History and Schedule​

Once configured, the "View History" button in the repo settings optimization tab shows:

  • The next scheduled run based on your configuration settings
  • Previous job runs with status indicators:
    • 🟒 Finished: Job completed successfully
    • 🟑 Timeout: Job exceeded time limits
    • πŸ”΄ Failed: Job encountered an error

If you see timeout or failed statuses, contact Earthmover support for investigation.

Scheduling System Limitations

Optimization scheduling is a new feature. Known limitations include:

  • Disabling expiration or GC after a job is already scheduled will not prevent the scheduled job from executing.
  • There is currently no mechanism to unschedule queued jobs.
  • The scheduler may miss scheduling jobs if the previous job execution begins after the optimization window.
  • Running jobs outside the optimization window may affect subsequent scheduling. If the next scheduled job is not already queued, the scheduler will reschedule it based on the configured cadence from the manual run time, aligning it with the next maintenance window.

We are actively addressing these scheduling edge cases. If job scheduling behavior does not meet your expectations, contact Earthmover support.

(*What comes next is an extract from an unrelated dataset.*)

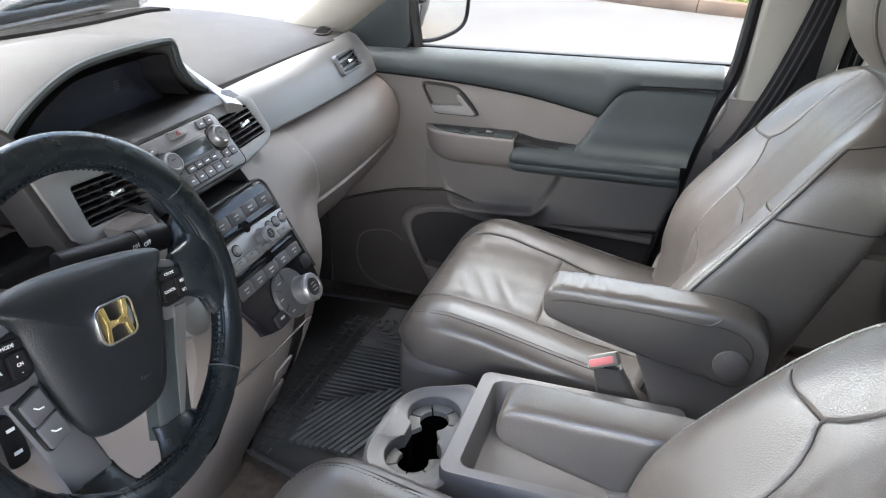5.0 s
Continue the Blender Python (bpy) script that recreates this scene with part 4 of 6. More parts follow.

Recent expiration jobs history

The "View History" button shows recent job runs with their scheduling information, execution times, and status. This example shows one scheduled job and two completed expiration jobs.

Metrics​

Arraylake provides built-in metrics that track data that was expired or garbage collected for your repositories and organization. These metrics are available through plots in the Arraylake UI.

Available Metrics:

Garbage Collection Metrics:

  • Bytes Deleted: Tracks the amount of data (in bytes) removed from storage during GC operations
    • Shows the actual storage savings achieved over time

Expiration Metrics:

  • Snapshots Expired: Tracks the number of snapshots that have been expired from your repository
    • Helps you understand how many historical versions are being removed

Viewing Metrics:

Metrics are available at two levels:

Repository Level:

  • View metrics for individual repositories through the repository's metrics dashboard
  • Shows detailed data about what has been deleted for that specific repository

Organization Level:

  • View aggregated metrics across all repositories in your organization
  • Represents the sum of all repository-level metrics, giving you an organization-wide view of total deletions

These time-series plots allow you to:

  • Monitor what your optimization jobs have accomplished
  • Track storage savings and cleanup activity over time
  • Identify patterns in data growth and cleanup
  • Validate that your GC and expiration configurations are working as expected

Metrics are updated regularly after a optimization job completes, providing near real-time visibility into your data lifecycle management.

Optimization metrics dashboard

Metrics dashboard showing time-series plots for both garbage collection (bytes deleted) and snapshot expiration (snapshots expired).

Manual Job Execution​

The "Run Now" button bypasses the schedule and runs the job immediately according to your configured settings.

Limitations:

  • Will not run if another expiration or GC job is actively running for the repository
  • Will not run if a job is scheduled to run before the manual job would complete (within the job's timeout window)

Impact on Scheduling:

Manually running a job may disrupt the regular cadence of scheduled jobs:

  • If a job is already scheduled to run according to the regular schedule, it will still run as planned
  • If no job is currently scheduled, the scheduler will use the most recent run (including manual "Run Now" executions) as the basis for calculating when to schedule the next job

Timeouts​

Each job type has specific timeout limits to ensure system stability:

  • Expiration jobs: 20 minutes
  • Garbage collection jobs: 1 hour

If you see a "Timeout" status in the job history, it means the operation exceeded these limits before completing. This typically occurs with very large repositories that have:

  • A large number of commits
  • Significant amounts of garbage data to process

If you encounter timeout issues, contact Earthmover support for investigation and potential optimization.